In last week’s video blog, the first episode of Work Feels Good TV, I talked about one of my teams that had a true expert on it. That person had all the skills, knowledge and experience to do the job, and had a great employment record. When I discovered he was having problems learning new technology and business processes, finishing what he started and was disrespectful in meetings, I asked myself, “How can someone who looks that good on paper be so bad at the job?”
the 3 best reasons to hire
The answer was that he was not hired for the three best reasons: smart, conscientious and nice. In that episode of WFGtv I explained the importance of these best reasons. Being smart is not about what someone already knows, it’s about how much and how quickly they can learn. Conscientious is not only about doing the right thing, it’s about finishing what we start. And being nice is not about giving office hugs, it’s about being able to engage others. If you hire smart, conscientious and nice people, you will always build the best teams and always benefit from the skills, knowledge and experience people bring to their role.
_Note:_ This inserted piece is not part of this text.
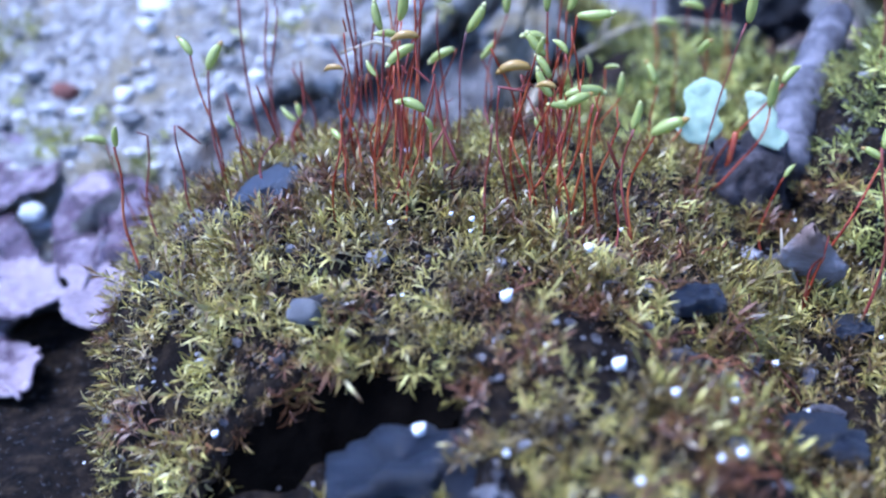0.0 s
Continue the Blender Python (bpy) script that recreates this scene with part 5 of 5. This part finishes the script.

Ask the same interview questions the same way to each person and the true stories, and of course the best stories, always stand out.
Wouldn’t it be great if we could identifying truly smart, conscientious and nice people in an interview? I think we can and, as promised in last week’s video, here’s how.
what’s their smart story?
Hardly anything we do in our jobs is detailed in a job description. Most of the time we figure out what has to get done and do it. When a top performer figures out what has to get done, but doesn’t know how to do it, they also figure out how to do it. Ask prospective employees to tell you when they identified problems that no one else saw, and then ask them to tell you how they learned to solve the problem. For example, one of my clients noticed that her company wasn’t participating in business networking events. She believed her company was missing an opportunity to market their products to other businesses, instead of marketing only to the public. She read up on business-to-business marketing, went online to figure how to build a marketing plan, and then presented it to her leadership team. They agreed, and she is now credited with creating a new revenue stream.
what’s their conscientious story?
There are a lot of valid reasons to stop doing certain tasks or projects. The primary reason is that the value we initially envisioned is no longer present, so it would be a waste of resources to continue. But even when something does have value, we often need to persist in the face of resistance or a scarcity of resources if we are to prevail. When we do this, people say things like, “Nobody would have blamed you if you had given up, but we’re glad you didn’t,” or, “I thought you were wasting your time when you started this, but now I see how important it is.” It’s easier to finish something when we’re being encouraged, but tougher when no one cares, or they are actively discouraging us. Ask prospective employees to tell you about how they persisted, to the very end, in the face of discouragement and indifference.
what’s their nice story?
Remember, nice is not about hugs and being sociable, it’s about engaging others who can help you get things done. It’s about leveraging people and the organization, without power over someone. I ask one simple question to see if they understand the power of nice, which is really the power of relationships, “What’s the best way to get a lot done in an organization?” They should tell stories about how they influenced other teams or other leaders, outside of their own team. They should be able to tell you how they got their coworkers’ support and how they got them to do extra work.
get detail and use your bull***t detector
I give every candidate the benefit of the doubt, but there’s one technique that’s always helped me detect frauds. Ask the same questions the same way to each person and the true stories, and of course the best stories, always stand out. Also, if we keep pressing them for details, any stretching of the truth will become obvious. Asking for more detail also helps us appreciate how smart, conscientious and nice they really are. The best thing about all of these questions is that they work for new workers as well as the most experienced professionals.
1 or 2 out of 3 is not enough
Now that you know what I mean by smart, conscientious and nice, imagine hiring someone who wasn’t all three. Imagine if they are really smart (they can learn anything) and really conscientious (they always finish what they start) but they are not nice (massively disrespectful jerks). They would not be able to leverage others to get even more done and your other top talent would be quitting. You always need all three.
Yes, skills, knowledge and experience are hard-won, comforting attributes for ourselves and others, but they are not enough. As far as I’m concerned, smart, conscientious and nice comes first.